## Start

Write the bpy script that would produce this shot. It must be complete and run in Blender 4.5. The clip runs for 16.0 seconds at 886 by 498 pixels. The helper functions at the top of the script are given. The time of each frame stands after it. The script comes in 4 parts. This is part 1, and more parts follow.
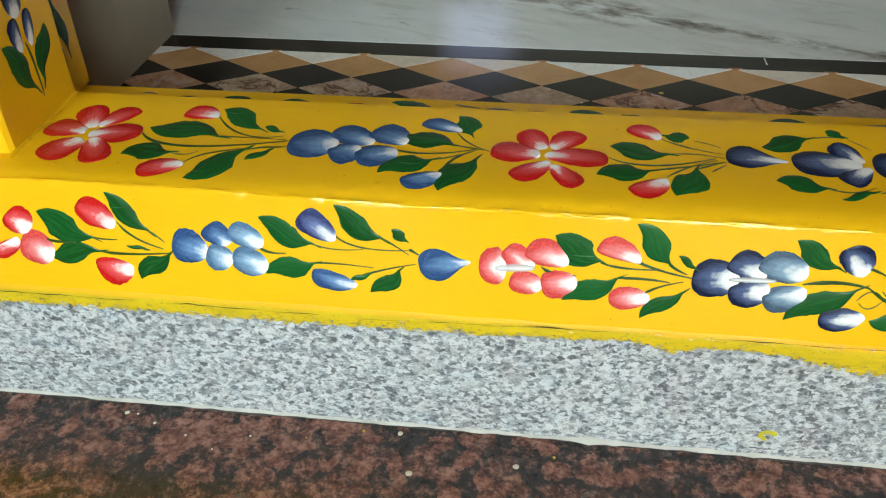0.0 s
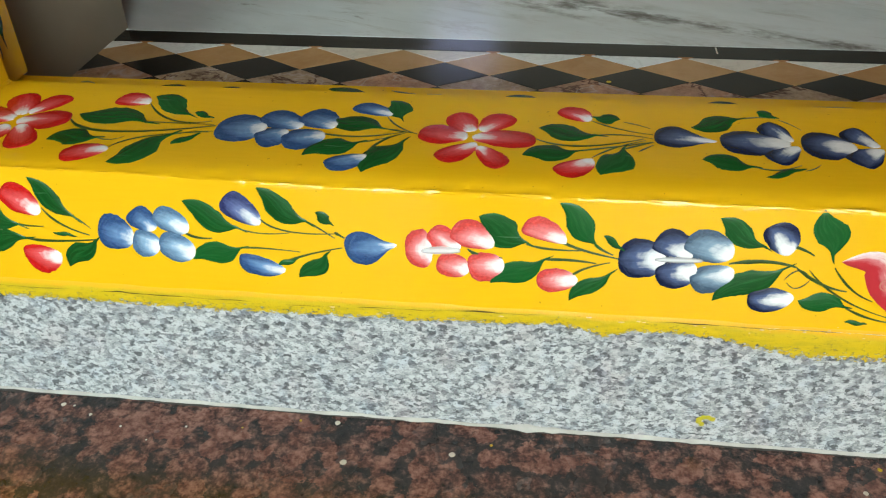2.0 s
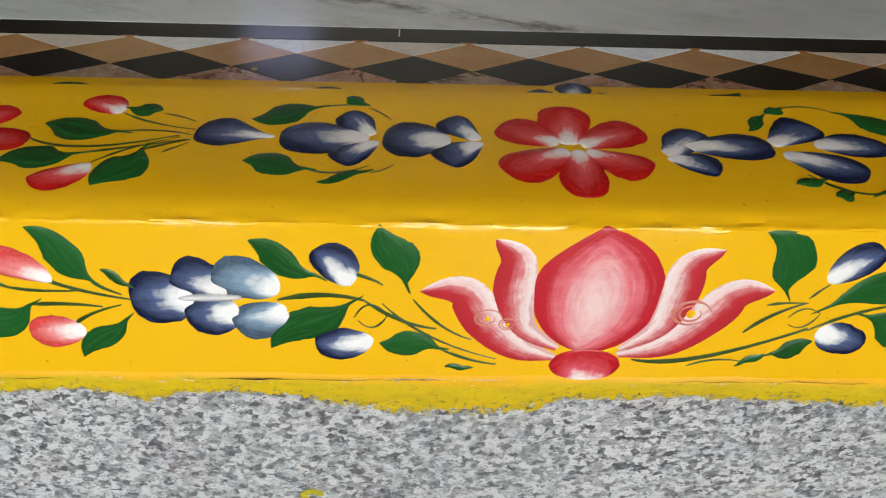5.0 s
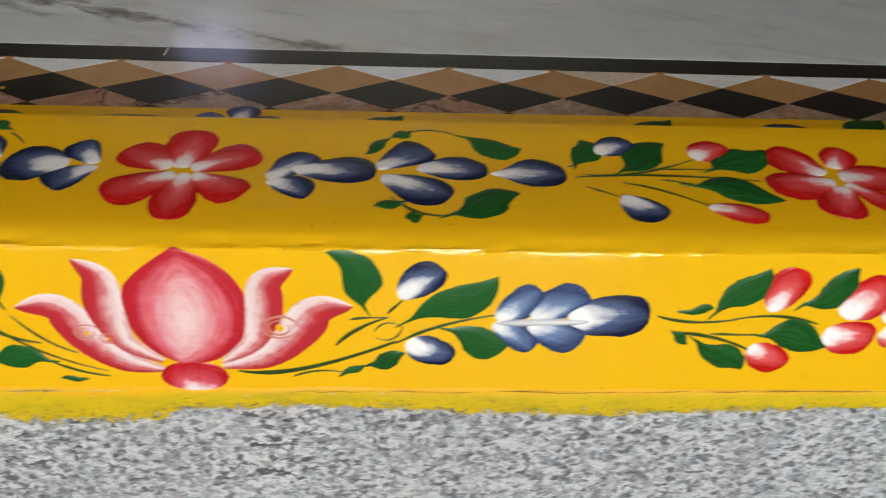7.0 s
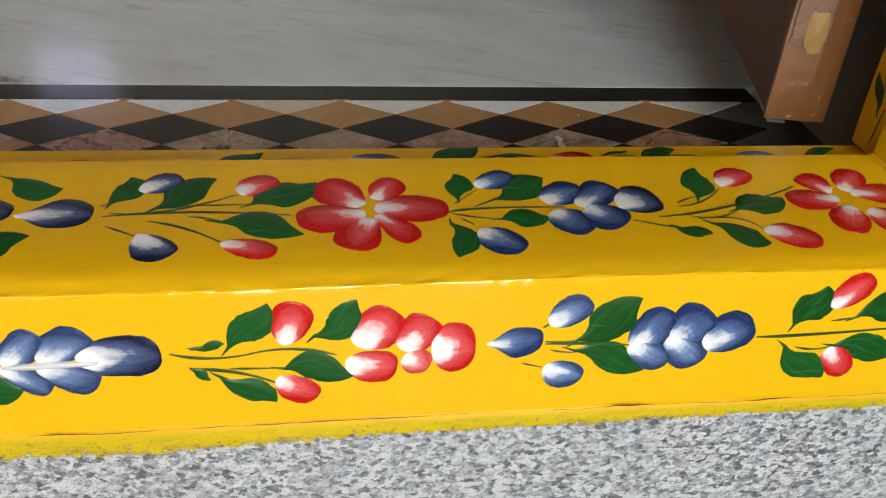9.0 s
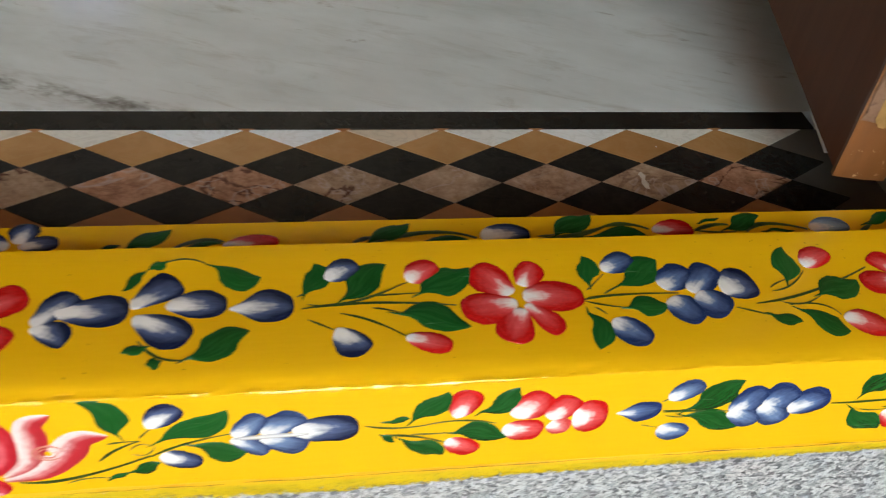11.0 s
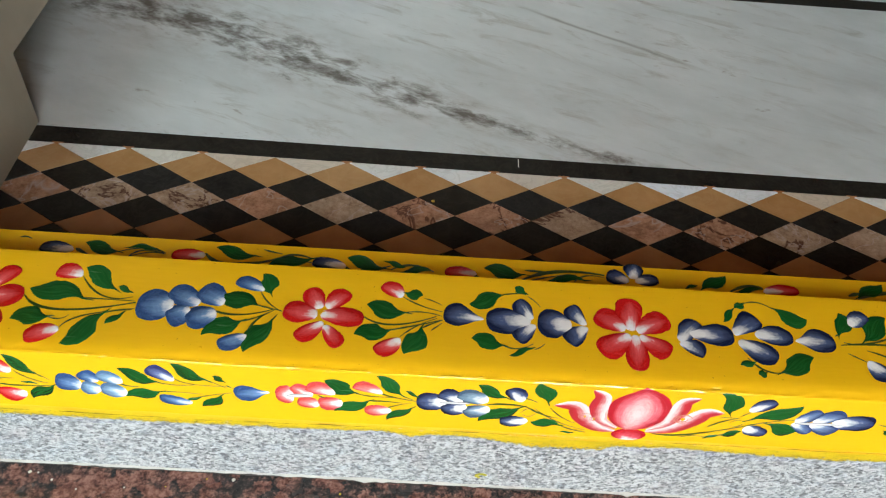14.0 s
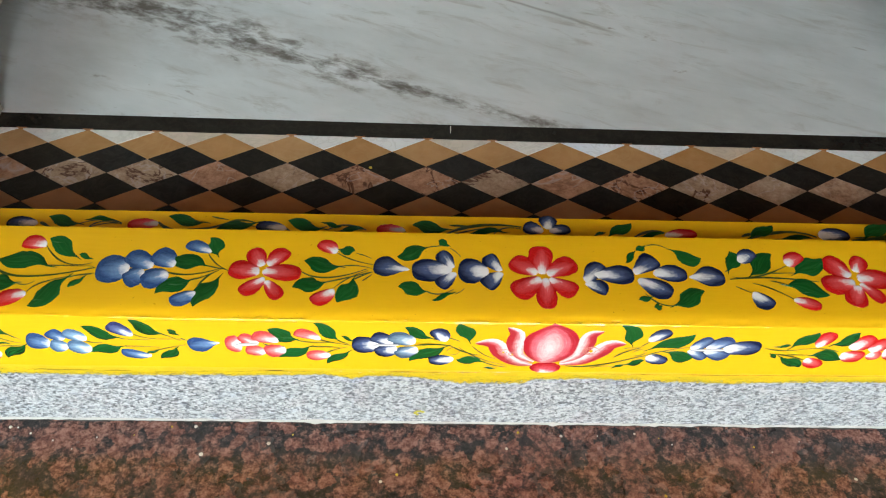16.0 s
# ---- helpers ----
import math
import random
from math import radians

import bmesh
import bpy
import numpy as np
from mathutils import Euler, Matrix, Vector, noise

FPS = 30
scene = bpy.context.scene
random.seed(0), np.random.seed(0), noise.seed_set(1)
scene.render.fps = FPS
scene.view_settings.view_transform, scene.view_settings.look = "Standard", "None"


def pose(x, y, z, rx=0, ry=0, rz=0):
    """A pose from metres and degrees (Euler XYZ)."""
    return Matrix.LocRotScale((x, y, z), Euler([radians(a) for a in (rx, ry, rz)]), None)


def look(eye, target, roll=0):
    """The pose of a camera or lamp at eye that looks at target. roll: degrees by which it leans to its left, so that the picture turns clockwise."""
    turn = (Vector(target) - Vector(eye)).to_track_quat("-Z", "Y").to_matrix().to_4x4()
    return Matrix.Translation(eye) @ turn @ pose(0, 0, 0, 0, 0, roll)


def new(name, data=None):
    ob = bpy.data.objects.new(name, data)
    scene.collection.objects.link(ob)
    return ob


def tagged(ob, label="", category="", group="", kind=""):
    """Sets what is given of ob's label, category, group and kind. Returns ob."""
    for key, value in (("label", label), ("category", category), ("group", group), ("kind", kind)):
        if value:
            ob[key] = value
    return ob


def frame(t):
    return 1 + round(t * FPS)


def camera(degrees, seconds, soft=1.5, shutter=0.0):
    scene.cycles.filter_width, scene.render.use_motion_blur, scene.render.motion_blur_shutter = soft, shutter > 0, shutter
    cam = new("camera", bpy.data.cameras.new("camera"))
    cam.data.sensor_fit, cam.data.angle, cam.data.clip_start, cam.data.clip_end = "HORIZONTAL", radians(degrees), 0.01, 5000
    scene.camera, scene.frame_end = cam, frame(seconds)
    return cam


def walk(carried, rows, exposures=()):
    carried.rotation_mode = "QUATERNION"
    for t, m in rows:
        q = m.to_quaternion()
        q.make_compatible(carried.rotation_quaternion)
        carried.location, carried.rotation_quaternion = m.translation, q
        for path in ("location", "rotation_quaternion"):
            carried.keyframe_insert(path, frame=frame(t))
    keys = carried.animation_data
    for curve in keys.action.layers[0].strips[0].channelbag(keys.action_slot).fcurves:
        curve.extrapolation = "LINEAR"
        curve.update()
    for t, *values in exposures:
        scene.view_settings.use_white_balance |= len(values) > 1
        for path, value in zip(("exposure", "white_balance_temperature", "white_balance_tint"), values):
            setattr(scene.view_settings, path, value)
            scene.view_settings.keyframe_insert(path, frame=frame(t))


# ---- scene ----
cam = camera(55.9, 16.0, soft=1.15, shutter=0.3)
PATH = [
    (0, (-0.241, -0.342, 0.391), (-0.471, 1.25, -0.797), -1.3),
    (0.5, (-0.244, -0.342, 0.389), (-0.471, 1.249, -0.8), -1.2),
    (1, (-0.24, -0.34, 0.383), (-0.462, 1.251, -0.808), -1.1),
    (1.5, (-0.22, -0.343, 0.374), (-0.446, 1.257, -0.804), -1.4),
    (2, (-0.203, -0.342, 0.376), (-0.434, 1.265, -0.792), -1.7),
    (2.5, (-0.179, -0.339, 0.377), (-0.395, 1.279, -0.779), -1.7),
    (3, (-0.141, -0.329, 0.378), (-0.31, 1.307, -0.761), -1.6),
    (3.5, (-0.116, -0.317, 0.368), (-0.209, 1.334, -0.757), -1.0),
    (4, (-0.081, -0.276, 0.336), (-0.118, 1.374, -0.794), -0.1),
    (4.2, (-0.075, -0.25, 0.313), (-0.064, 1.392, -0.829), 0.8),
    (6.3, (0.007, -0.235, 0.336), (0.074, 1.393, -0.824), 2.2),
    (6.5, (0.027, -0.242, 0.335), (0.089, 1.387, -0.825), 2.1),
    (7, (0.092, -0.254, 0.341), (0.177, 1.381, -0.808), 2.4),
    (7.5, (0.164, -0.256, 0.346), (0.287, 1.389, -0.785), 2.7),
    (8, (0.22, -0.263, 0.345), (0.381, 1.391, -0.768), 2.9),
    (8.2, (0.24, -0.264, 0.348), (0.428, 1.388, -0.764), 3.3),
    (10.3, (0.267, -0.231, 0.405), (0.536, 1.335, -0.81), 3.7),
    (10.5, (0.25, -0.222, 0.43), (0.516, 1.302, -0.839), 4.2),
    (11, (0.176, -0.246, 0.474), (0.448, 1.214, -0.866), 5.6),
    (11.5, (0.096, -0.28, 0.529), (0.336, 1.163, -0.834), 5.7),
    (12, (0.047, -0.297, 0.537), (0.252, 1.143, -0.836), 6.3),
    (12.5, (-0.013, -0.307, 0.563), (0.179, 1.124, -0.82), 7.0),
    (13, (-0.072, -0.316, 0.586), (0.071, 1.108, -0.811), 6.7),
    (13.5, (-0.121, -0.329, 0.627), (-0.041, 1.071, -0.799), 5.6),
    (14, (-0.164, -0.351, 0.673), (-0.123, 1.017, -0.785), 4.7),
    (14.5, (-0.164, -0.374, 0.682), (-0.149, 0.984, -0.787), 3.6),
    (15, (-0.128, -0.389, 0.691), (-0.117, 0.95, -0.795), 3.2),
    (15.5, (-0.111, -0.403, 0.702), (-0.075, 0.924, -0.794), 3.1),
    (16, (-0.111, -0.412, 0.718), (-0.046, 0.914, -0.778), 3.1),
]
EXPOSURES = [(0.0, -0.20, 6000, -6), (1.5, -0.22, 6050, -6), (3.5, -0.35, 6150, -2), (4.2, -0.42, 6200, 1), (7.0, -0.39, 6350, 5), (8.2, -0.31, 6350, 5), (10.5, -0.07, 6400, 4), (12.5, 0.05, 6150, 1), (16.0, 0.18, 6000, 1)]
walk(cam, [(t, look(eye, target, roll)) for t, eye, target, roll in PATH], EXPOSURES)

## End

* AIM:
Repeat the material above in full and unchanged, minus its images.

* REPLY TO THE EXERCISE:
Write the bpy script that would produce this shot. It must be complete and run in Blender 4.5. The clip runs for 16.0 seconds at 886 by 498 pixels. The helper functions at the top of the script are given. The time of each frame stands after it. The script comes in 4 parts. This is part 1, and more parts follow.
0.0 s
2.0 s
5.0 s
7.0 s
9.0 s
11.0 s
14.0 s
16.0 s
# ---- helpers ----
import math
import random
from math import radians

import bmesh
import bpy
import numpy as np
from mathutils import Euler, Matrix, Vector, noise

FPS = 30
scene = bpy.context.scene
random.seed(0), np.random.seed(0), noise.seed_set(1)
scene.render.fps = FPS
scene.view_settings.view_transform, scene.view_settings.look = "Standard", "None"


def pose(x, y, z, rx=0, ry=0, rz=0):
    """A pose from metres and degrees (Euler XYZ)."""
    return Matrix.LocRotScale((x, y, z), Euler([radians(a) for a in (rx, ry, rz)]), None)


def look(eye, target, roll=0):
    """The pose of a camera or lamp at eye that looks at target. roll: degrees by which it leans to its left, so that the picture turns clockwise."""
    turn = (Vector(target) - Vector(eye)).to_track_quat("-Z", "Y").to_matrix().to_4x4()
    return Matrix.Translation(eye) @ turn @ pose(0, 0, 0, 0, 0, roll)


def new(name, data=None):
    ob = bpy.data.objects.new(name, data)
    scene.collection.objects.link(ob)
    return ob


def tagged(ob, label="", category="", group="", kind=""):
    """Sets what is given of ob's label, category, group and kind. Returns ob."""
    for key, value in (("label", label), ("category", category), ("group", group), ("kind", kind)):
        if value:
            ob[key] = value
    return ob


def frame(t):
    return 1 + round(t * FPS)


def camera(degrees, seconds, soft=1.5, shutter=0.0):
    scene.cycles.filter_width, scene.render.use_motion_blur, scene.render.motion_blur_shutter = soft, shutter > 0, shutter
    cam = new("camera", bpy.data.cameras.new("camera"))
    cam.data.sensor_fit, cam.data.angle, cam.data.clip_start, cam.data.clip_end = "HORIZONTAL", radians(degrees), 0.01, 5000
    scene.camera, scene.frame_end = cam, frame(seconds)
    return cam


def walk(carried, rows, exposures=()):
    carried.rotation_mode = "QUATERNION"
    for t, m in rows:
        q = m.to_quaternion()
        q.make_compatible(carried.rotation_quaternion)
        carried.location, carried.rotation_quaternion = m.translation, q
        for path in ("location", "rotation_quaternion"):
            carried.keyframe_insert(path, frame=frame(t))
    keys = carried.animation_data
    for curve in keys.action.layers[0].strips[0].channelbag(keys.action_slot).fcurves:
        curve.extrapolation = "LINEAR"
        curve.update()
    for t, *values in exposures:
        scene.view_settings.use_white_balance |= len(values) > 1
        for path, value in zip(("exposure", "white_balance_temperature", "white_balance_tint"), values):
            setattr(scene.view_settings, path, value)
            scene.view_settings.keyframe_insert(path, frame=frame(t))


# ---- scene ----
cam = camera(55.9, 16.0, soft=1.15, shutter=0.3)
PATH = [
    (0, (-0.241, -0.342, 0.391), (-0.471, 1.25, -0.797), -1.3),
    (0.5, (-0.244, -0.342, 0.389), (-0.471, 1.249, -0.8), -1.2),
    (1, (-0.24, -0.34, 0.383), (-0.462, 1.251, -0.808), -1.1),
    (1.5, (-0.22, -0.343, 0.374), (-0.446, 1.257, -0.804), -1.4),
    (2, (-0.203, -0.342, 0.376), (-0.434, 1.265, -0.792), -1.7),
    (2.5, (-0.179, -0.339, 0.377), (-0.395, 1.279, -0.779), -1.7),
    (3, (-0.141, -0.329, 0.378), (-0.31, 1.307, -0.761), -1.6),
    (3.5, (-0.116, -0.317, 0.368), (-0.209, 1.334, -0.757), -1.0),
    (4, (-0.081, -0.276, 0.336), (-0.118, 1.374, -0.794), -0.1),
    (4.2, (-0.075, -0.25, 0.313), (-0.064, 1.392, -0.829), 0.8),
    (6.3, (0.007, -0.235, 0.336), (0.074, 1.393, -0.824), 2.2),
    (6.5, (0.027, -0.242, 0.335), (0.089, 1.387, -0.825), 2.1),
    (7, (0.092, -0.254, 0.341), (0.177, 1.381, -0.808), 2.4),
    (7.5, (0.164, -0.256, 0.346), (0.287, 1.389, -0.785), 2.7),
    (8, (0.22, -0.263, 0.345), (0.381, 1.391, -0.768), 2.9),
    (8.2, (0.24, -0.264, 0.348), (0.428, 1.388, -0.764), 3.3),
    (10.3, (0.267, -0.231, 0.405), (0.536, 1.335, -0.81), 3.7),
    (10.5, (0.25, -0.222, 0.43), (0.516, 1.302, -0.839), 4.2),
    (11, (0.176, -0.246, 0.474), (0.448, 1.214, -0.866), 5.6),
    (11.5, (0.096, -0.28, 0.529), (0.336, 1.163, -0.834), 5.7),
    (12, (0.047, -0.297, 0.537), (0.252, 1.143, -0.836), 6.3),
    (12.5, (-0.013, -0.307, 0.563), (0.179, 1.124, -0.82), 7.0),
    (13, (-0.072, -0.316, 0.586), (0.071, 1.108, -0.811), 6.7),
    (13.5, (-0.121, -0.329, 0.627), (-0.041, 1.071, -0.799), 5.6),
    (14, (-0.164, -0.351, 0.673), (-0.123, 1.017, -0.785), 4.7),
    (14.5, (-0.164, -0.374, 0.682), (-0.149, 0.984, -0.787), 3.6),
    (15, (-0.128, -0.389, 0.691), (-0.117, 0.95, -0.795), 3.2),
    (15.5, (-0.111, -0.403, 0.702), (-0.075, 0.924, -0.794), 3.1),
    (16, (-0.111, -0.412, 0.718), (-0.046, 0.914, -0.778), 3.1),
]
EXPOSURES = [(0.0, -0.20, 6000, -6), (1.5, -0.22, 6050, -6), (3.5, -0.35, 6150, -2), (4.2, -0.42, 6200, 1), (7.0, -0.39, 6350, 5), (8.2, -0.31, 6350, 5), (10.5, -0.07, 6400, 4), (12.5, 0.05, 6150, 1), (16.0, 0.18, 6000, 1)]
walk(cam, [(t, look(eye, target, roll)) for t, eye, target, roll in PATH], EXPOSURES)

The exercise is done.